-------- Data segment

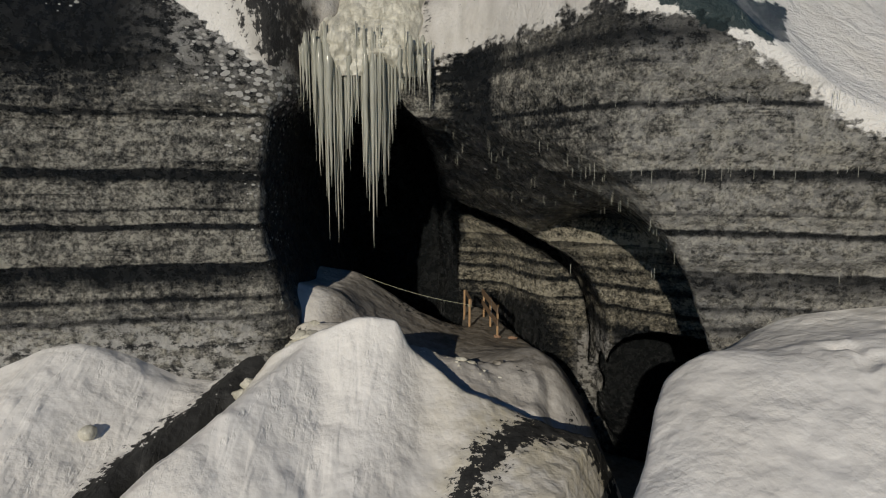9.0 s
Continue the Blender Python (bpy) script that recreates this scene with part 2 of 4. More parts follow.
def ground_height(x, y):
    """The snow underfoot: floor of the hollow, drift at the cave mouth, platform, block under the right wall."""
    g = hollow(x, y)
    wob = 0.25 * fbm(x * 0.5, y * 0.5, 2.2, 3)
    # snow foot along the left wall
    foot = 0.62 + 0.55 * step(-5.2, -7.2, x) - 0.42 * np.maximum(39.0 - y, 0) + 0.05 * np.maximum(x + 7, 0) - 0.25 * np.maximum(-7.5 - x, 0) + 1.0 * np.maximum(-10.6 - x, 0) + 1.8 * np.maximum(-13.8 - x, 0)
    foot = foot + 0.18 * np.clip(x + 5.2, 0, 1.3) * np.clip((y - 37.4) / 2, 0, 1)
    foot = foot - 0.16 * np.maximum(x + 6.2 + 0.75 * np.maximum(39.6 - y, 0), 0) ** 1.7 - 1.6 * np.maximum(x + 3.6 + 0.6 * np.maximum(39.6 - y, 0), 0)
    g = smax(g, foot + 0.4 * wob, 0.3)
    # rounded hump low on the left
    r = np.hypot((x + 10.9) / 3.3, (y - 33.0) / 2.7)
    g = smax(g, 0.75 - 1.9 * r ** 2 + 0.3 * wob, 0.35)
    # terrace under the right wall, with a steep side towards the drift
    edge = 3.56 + 0.57 * (y - 36.0) + 0.50 * np.maximum(y - 36.8, 0) + 0.15 * fbm(y * 0.6, 3.3, 0.5, 2) - 0.33 * step(35.0, 34.0, y)
    side = x - edge
    block = 1.80 + 0.15 * (x - 4.2) - 0.26 * step(36.0, 37.4, y) * step(4.6, 5.8, x) - 0.30 * np.maximum(36.8 - y, 0) - 0.035 * np.maximum(36.8 - y, 0) ** 2
    block = block - 0.45 * np.exp(-np.maximum(side, 0) / 0.5) - np.clip(-side, 0, 6) * 8.0 + 0.15 * wob
    block = block + 1.25 * np.maximum(x - 9.0 - 0.12 * np.maximum(36.8 - y, 0), 0)
    for (x0, y0), (x1, y1), gap in (((6.75, 36.6), (6.6, 29.0), 0.42), ((8.35, 36.0), (7.3, 29.5), 0.36)):
        off, t = along(x, y, (x0, y0), (x1, y1))
        tread = np.clip(perlin(x * 2.6, y * 2.2, gap * 9) + 0.08, 0, 1) - 0.10
        block = block - 0.42 * np.exp(-(off / 0.26) ** 2) * tread
    g = smax(g, np.where(y < 39.5, block, -4.0), 0.15)
    # platform in the cave
    p = eased(x, (-4.7, -3.26, -2.08, -1.78, -1.27, -0.9, -0.3, 0.46, 1.15, 3), (2.48, 2.08, 1.90, 1.74, 1.40, 1.14, 0.76, 0.41, 0.18, 0.17), 0.15)
    p = p - 0.17 * np.clip(43.8 - y, 0, 2.6) * step(1.3, 0.1, x) * step(-4.4, -3.2, x)
    ridge = np.where(x < 1.0, 43.9 + 0.25 * np.clip(x + 0.3, 0, 1.3), 99)
    p = p - 0.75 * np.maximum(y - ridge, 0)
    p = p - 0.55 * np.maximum(40.4 + 0.9 * step(0.5, -2.0, x) - y, 0) - 0.15 * np.maximum(x - 1.5, 0)
    p = p + 0.50 * np.exp(-((x - 2.45) / 0.8) ** 2 - ((y - 41.0) / 1.1) ** 2)
    bend = 2.75 + 0.10 * np.clip(y - 39.0, 0, 3) - 0.30 * np.maximum(y - 42.0, 0)
    p = p - 1.15 * np.maximum(x - bend, 0) ** 1.7
    p = p + 0.42 * np.exp(-((x + 3.2) / 0.75) ** 2 - ((y - 41.2) / 1.0) ** 2) + 0.22 * np.exp(-((x + 2.2) / 0.6) ** 2 - ((y - 41.2) / 0.9) ** 2)
    lines = np.sin(7.0 * (0.8 * x + 0.5 * y) + 3.0 * perlin(x * 0.9, y * 0.9, 5.5)) * np.exp(-((x - 2.5) / 0.9) ** 2 - ((y - 40.8) / 1.1) ** 2)
    p = p + 0.022 * lines
    p = p - 0.9 * np.maximum(41.0 - y, 0) * step(-2.4, -3.2, x)
    p = np.where(y > 38.9, p + 0.12 * wob, -4)
    g = smax(g, p, 0.12)
    # broken lip of snow along the platform's front
    lip = tent(x, y, [(-2.4, 40.6, 1.62), (-1.5, 40.2, 1.34), (-0.74, 40.05, 1.04), (-0.3, 40.0, 0.93), (0.17, 39.95, 0.74), (0.73, 39.9, 0.63), (1.46, 40.1, 0.44), (2.2, 40.5, 0.48)], 0.55, 0.05)
    lip = lip + 0.10 * perlin(x * 2.3, y * 2.3, 4.2) + 0.05 * perlin(x * 6.0, y * 6.0, 1.2) - 1.1 * np.maximum(y - 40.15 - 0.25 * np.maximum(x - 0.7, 0), 0) - 2.2 * np.maximum(x - 2.3 - 0.3 * np.maximum(y - 39.5, 0), 0) ** 1.5
    g = smax(g, np.where(y > 38.9, lip, -4), 0.06)
    # the drift that stands before the mouth
    yc = 38.85 + 0.1 * np.sin(x * 1.3) - 0.55 * step(-0.1, 0.9, x) * step(4.2, 2.6, x)
    steep = eased(x, (-4, -3, -1.5, 0, 1, 2), (0, 0.95, 1.9, 1.55, 0.6, 0), 0.3)
    front = np.maximum(yc - y, 0)
    sharp, smooth = soft_crest(x), eased(x, CREST_X, CREST_Z, 0.75)
    m = smooth + (sharp - smooth) * np.exp(-front / 0.45) - steep * (1 - np.exp(-np.maximum(front - 0.08, 0) / 1.6)) - 0.25 * front - 1.6 * np.maximum(y - yc, 0) ** 1.15
    m = m + 0.12 * wob * step(0.0, 1.2, front) - 1.7 * np.maximum(x - 2.15 - 0.55 * (y - 36.3), 0)
    m = m - 0.10 * step(-1.4, -2.2, x)
    m = m + 0.10 * np.exp(-((x + 1.55) / 0.25) ** 2 - ((y - 36.9) / 0.35) ** 2)
    for p, q, w, up in (((-1.42, 38.50), (-1.30, 38.22), 0.035, 0.07), ((-1.46, 38.16), (-1.38, 37.90), 0.025, -0.05), ((-1.36, 37.85), (-1.18, 37.4), 0.03, -0.04), ((-2.25, 37.0), (-1.95, 36.6), 0.06, 0.05), ((-1.95, 36.6), (-1.75, 36.1), 0.06, -0.06), ((-1.70, 36.5), (-1.60, 36.1), 0.05, 0.05)):
        off, t = along(x, y, p, q)
        m = m + up * np.exp(-(off / w) ** 2) - 0.4 * up * np.exp(-((off - 2.2 * w) / w) ** 2)
    g = smax(g, m, 0.10)
    # rib on the drift's left, beside the trench
    rib = tent(x, y, [(-2.2, 38.6, 1.37), (-3.05, 36.75, 0.80), (-3.5, 36.1, 0.50), (-4.4, 35.0, -0.15)], 0.9, 0.12)
    g = smax(g, np.where(y < 39.3, rib + 0.10 * wob, -4), 0.18)
    fine = 0.06 * fbm(x * 1.3, y * 1.3, 3.1, 4) + 0.018 * fbm(x * 5.0, y * 3.5, 8.1, 2) * step(39.3, 38.8, y)
    waves = 0.06 * (0.22 - np.abs(perlin(x * 3.0 + 0.5 * y, y * 3.2 - 0.7 * x, 1.9))) * step(-0.3, 0.9, x) * step(4.2, 3.4, x)
    vein = np.clip(perlin(x * 3.4 + 0.25 * y, y * 0.55, 6.3) + 0.4 * perlin(x * 5.0, y * 2.5, 2.3) - 0.08, 0, 1)
    waves = waves + 0.034 * vein * step(-0.4, -1.2, x)
    g = g + fine + waves * step(39.2, 38.2, y) * step(34, 36, y)
    # narrow trench where the marked path runs along the left wall's foot
    d1, t1 = along(x, y, (-3.0, 39.9), (-3.65, 38.8))
    d2, t2 = along(x, y, (-3.65, 38.8), (-5.2, 36.2))
    d3, t3 = along(x, y, (-5.2, 36.2), (-8.0, 31.0))
    d = np.minimum(np.minimum(d1, d2), d3) + 0.12 * fbm(x * 1.7, y * 1.7, 7.7, 2)
    g = g - 0.55 * np.exp(-(d / 0.28) ** 2) - 0.26 * np.exp(-((x + 4.7) / 0.9) ** 2 - ((y - 39.8) / 0.9) ** 2)
    return g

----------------

Short problem:
Pick out the lines that include the word "with" and write them out.

Exercise response:
Continue the Blender Python (bpy) script that recreates this scene with part 2 of 4. More parts follow.
    # terrace under the right wall, with a steep side towards the drift